Haul away boys let them go
Out in the wind and the rain and snow
We've lost more than we'll ever know
Round the rocky shores of England

by Steve Knightley, from Show of Hands

[identity profile] philmophlegm.livejournal.com 2008-03-17 11:55 pm (UTC)(link)
Your poet would appear to have Cornish nationalist sympathies, since he stops at the Tamar.

[identity profile] parrot-knight.livejournal.com 2008-03-17 11:57 pm (UTC)(link)
In that case one could argue he has Scottish irredentist sentiment, as he also stops at the Tyne, though I wouldn't read the song that way.

[identity profile] ladyofastolat.livejournal.com 2008-03-18 08:16 am (UTC)(link)
I suppose one could read it as meaning that England north of the Tyne and West of the Tamar are exempt from his criticism, and have never lost touch with their "roots". I can't comment about folk culture in Cornwall, but it certainly seems to thrive in the north-east in a way that it doesn't in most of the rest of England. I can't get over the enormous fifteen-deep crowd that turned up to watch the local rapper side near Pellinor's family's home one New Year. Compare the scattered 15 or 20 people who turned up to watch the Morris on Boxing Day near my parents'.

[identity profile] philmophlegm.livejournal.com 2008-03-19 09:44 am (UTC)(link)
Folk culture in Cornwall often seems to be Cornish as opposed to English or even British / Celtic, for example St Piran's Day (the patron saint) is celebrated in many places. Other aspects sound more like the would fit in anywhere in Britain. (Having said that, I can't see London ever celebrating 'Darkie Day' by blacking their faces and singing minstrel songs...)

[identity profile] steepholm.livejournal.com 2008-03-18 09:13 am (UTC)(link)
I'd not seen that poem/song before - thanks! I remember fuming at that remark by the minister, made in the context of banning live music in pubs, IIRC. It wasn't very long ago, so I guess the poem is a recent one?

[identity profile] parrot-knight.livejournal.com 2008-03-18 02:50 pm (UTC)(link)
The song was I think released on an album in 2006 and was a single release last year. The video was certainly about on YouTube at one point - try searching for 'roots' and 'show of hands'.

[identity profile] ladyofastolat.livejournal.com 2008-03-18 05:27 pm (UTC)(link)
I should have included the writing credit for the song. I've now edited the post to include it.
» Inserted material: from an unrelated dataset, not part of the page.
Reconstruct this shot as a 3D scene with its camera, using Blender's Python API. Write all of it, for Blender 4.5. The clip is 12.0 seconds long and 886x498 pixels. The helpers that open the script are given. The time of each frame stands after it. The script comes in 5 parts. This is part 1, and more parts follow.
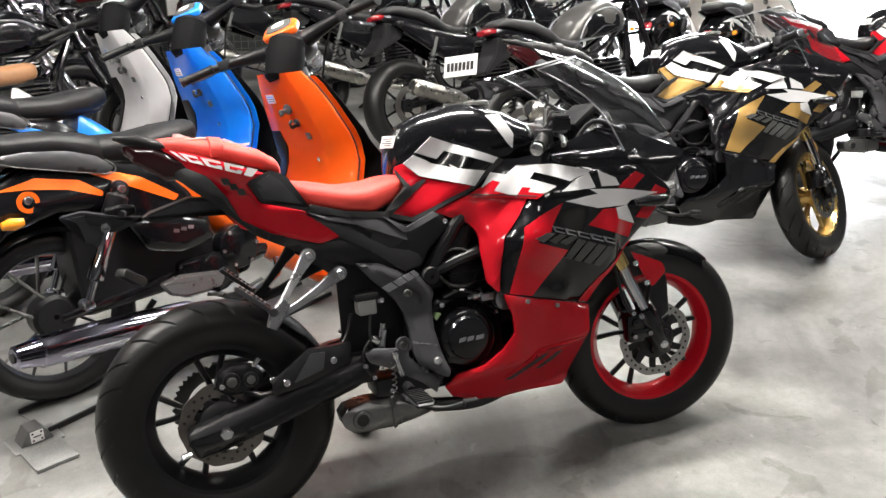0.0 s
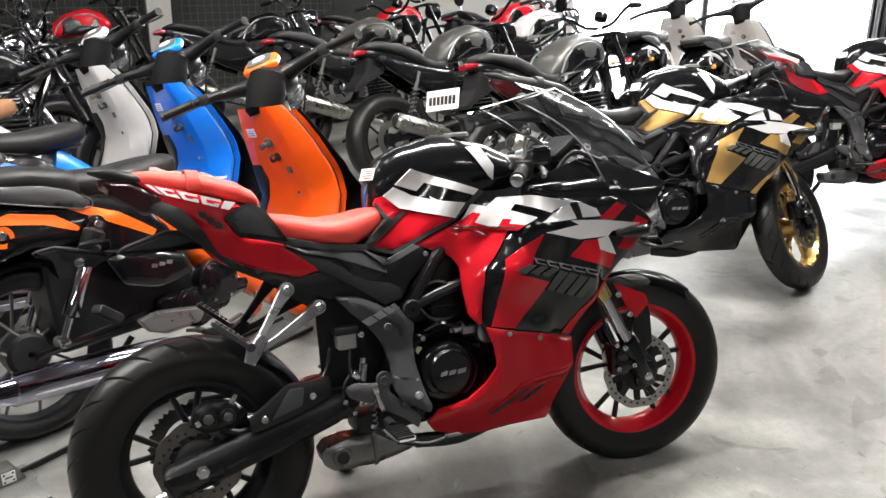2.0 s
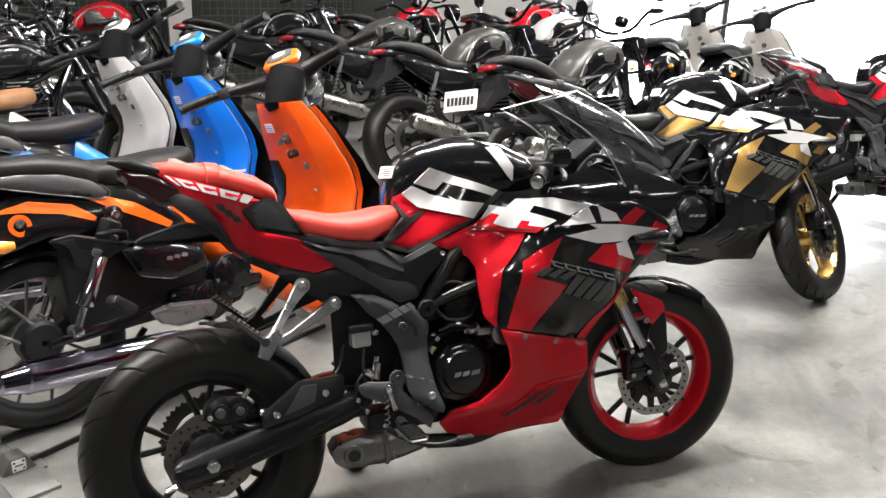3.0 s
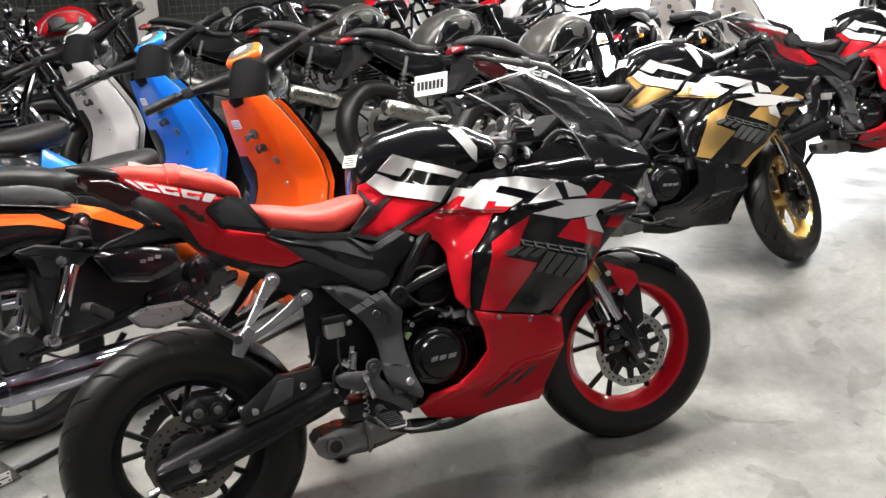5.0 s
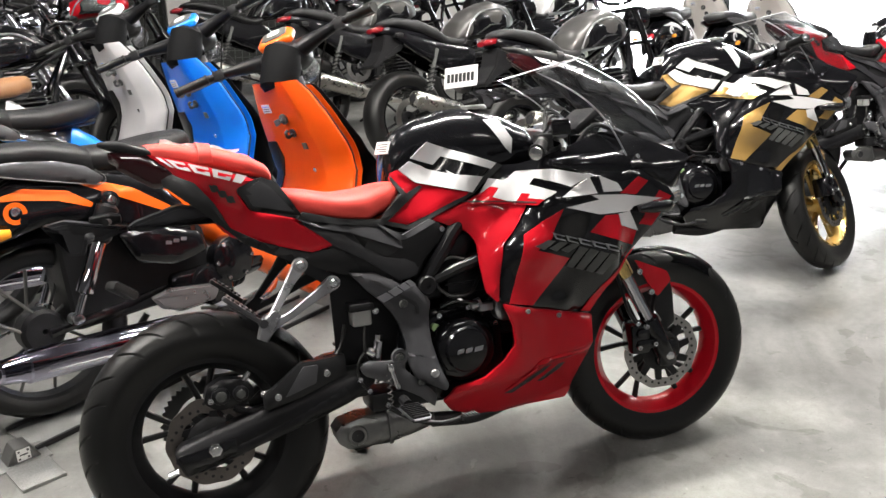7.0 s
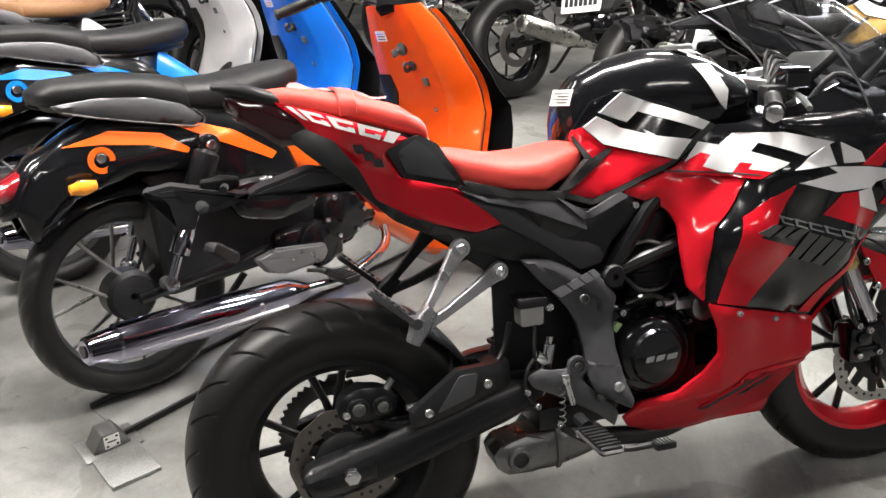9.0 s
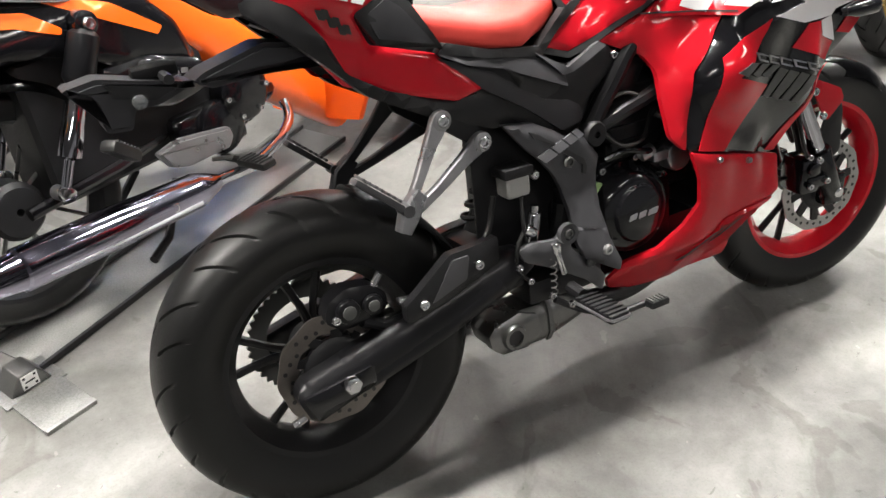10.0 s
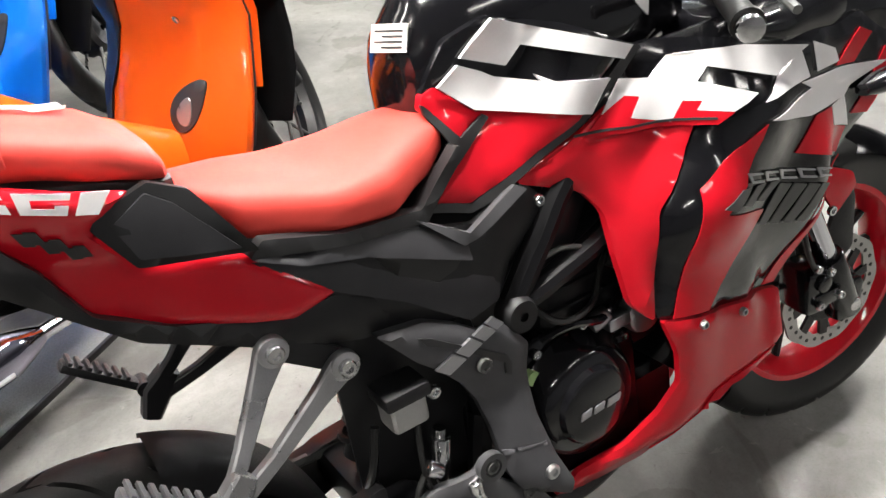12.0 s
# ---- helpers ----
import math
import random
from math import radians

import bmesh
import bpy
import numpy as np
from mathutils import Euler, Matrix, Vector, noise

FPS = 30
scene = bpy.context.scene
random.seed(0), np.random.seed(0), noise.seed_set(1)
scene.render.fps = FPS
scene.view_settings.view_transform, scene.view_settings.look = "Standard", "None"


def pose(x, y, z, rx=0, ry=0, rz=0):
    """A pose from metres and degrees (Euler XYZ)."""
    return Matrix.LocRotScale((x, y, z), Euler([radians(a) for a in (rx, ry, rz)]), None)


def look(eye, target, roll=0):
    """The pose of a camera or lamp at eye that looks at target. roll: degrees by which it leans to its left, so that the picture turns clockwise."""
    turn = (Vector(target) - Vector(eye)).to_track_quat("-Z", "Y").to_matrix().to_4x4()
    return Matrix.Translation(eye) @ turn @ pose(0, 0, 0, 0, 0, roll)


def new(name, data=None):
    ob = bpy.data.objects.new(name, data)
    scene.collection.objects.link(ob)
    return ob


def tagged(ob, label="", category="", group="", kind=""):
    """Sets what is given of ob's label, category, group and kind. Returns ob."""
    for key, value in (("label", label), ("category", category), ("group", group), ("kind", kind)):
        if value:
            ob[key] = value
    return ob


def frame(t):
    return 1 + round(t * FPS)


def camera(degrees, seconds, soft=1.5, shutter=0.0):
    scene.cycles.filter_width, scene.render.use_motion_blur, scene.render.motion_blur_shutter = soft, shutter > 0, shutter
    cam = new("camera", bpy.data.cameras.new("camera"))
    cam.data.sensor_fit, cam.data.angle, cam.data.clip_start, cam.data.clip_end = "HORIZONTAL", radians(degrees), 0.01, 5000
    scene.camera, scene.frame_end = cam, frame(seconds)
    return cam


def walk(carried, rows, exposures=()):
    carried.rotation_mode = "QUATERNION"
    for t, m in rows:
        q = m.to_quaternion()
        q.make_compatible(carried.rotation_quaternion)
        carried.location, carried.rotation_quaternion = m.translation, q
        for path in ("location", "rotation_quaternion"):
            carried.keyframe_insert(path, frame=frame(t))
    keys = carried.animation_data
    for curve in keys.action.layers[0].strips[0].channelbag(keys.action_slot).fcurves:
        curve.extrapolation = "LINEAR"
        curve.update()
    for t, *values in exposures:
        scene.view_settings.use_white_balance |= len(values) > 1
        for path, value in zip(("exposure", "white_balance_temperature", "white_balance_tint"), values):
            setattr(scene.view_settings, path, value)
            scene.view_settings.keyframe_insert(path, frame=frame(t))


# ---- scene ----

It's by Steve Knightley, of Show of Hands. I'm not that fond of their stuff normally, but this song made me cry as soon as I heard it, and shout out, "Yes! Yes! This is how I feel!"

[identity profile] gayalondiel.livejournal.com 2008-03-18 09:20 am (UTC)(link)
Visiting from [livejournal.com profile] sally_maria's recommendation, but may I just say, Word. (Sally has been variously subjected to rants on how no-one respects the armed forces and there are no films of great victories like Trafalgar and what's so funny about morris dancing anyway lately, so I guess misery loves company and she sent me here?)

Anyway, word. *nods*

[identity profile] ladyofastolat.livejournal.com 2008-03-18 05:32 pm (UTC)(link)
Hello! It's one of my periodic rants. I'm a Morris dancer and a folk singer, so my rants are usually from the folk angle. (Morris dancing for the Olympics opening ceremony! Everyone sniggers when we say this, and think we're joking, but I bet any other country would include their own folk dance tradition without a moment's thought.) There's a weird thing in England by which any attempt to say "I like my country's traditions and history and heritage" is somehow interpreted as jingoism. Other countries don't seem to have that problem. It's "Imperialist" for the English to celebrate St George's Day, but perfectly okay for the Scots to celebrate St Andrew's day. It's the curse of being the "oppressor" majority, I suppose.
sally_maria: (Comfy)

[personal profile] sally_maria 2008-03-18 07:15 pm (UTC)(link)
Sorry, I should have warned you I was sending visitors to your door. It's just that I know gaya feels exactly the same on the subject of English folk music and morris dancing, and I thought she might appreciate knowing she's not alone.

[identity profile] ladyofastolat.livejournal.com 2008-03-19 08:34 am (UTC)(link)
That's quite okay! Visitors are good - especially when they agree with me! :-)

[identity profile] kargicq.livejournal.com 2008-03-18 08:51 pm (UTC)(link)
I vaguely remember a few years ago (6 or 7?) when there was considerable media publicity for "let's celebrate St George's day" campaigners. I was mildly irked that nobody mentioned the trivial fact that St George had, that year, been trumped by Holy Week just like St Patrick this year...

[identity profile] philmophlegm.livejournal.com 2008-03-19 09:46 am (UTC)(link)
Excuse me for not being in touch with the finer points of someone else's religious calendar, but how does "the whole "cancelled it if clashes with Holy Week" thing" work. I've never heard of it before. Do the saints' days move, or just disappear for a year?

[identity profile] ladyofastolat.livejournal.com 2008-03-19 01:05 pm (UTC)(link)
Well, I have no insider knowledge, but apparently Holy Week takes precedence over everything else, so any saint's day that happens to fall in Holy Week gets vaporised completely that year. Apparently the Irish, loathe to lose St Patrick's Day this year, celebrated it last Saturday instead.

I should own up and admit that I didn't actually know this until Pellinor told me a few days ago, and I then read it on the BBC website. It still entitled me to be nice and smug on Monday, though.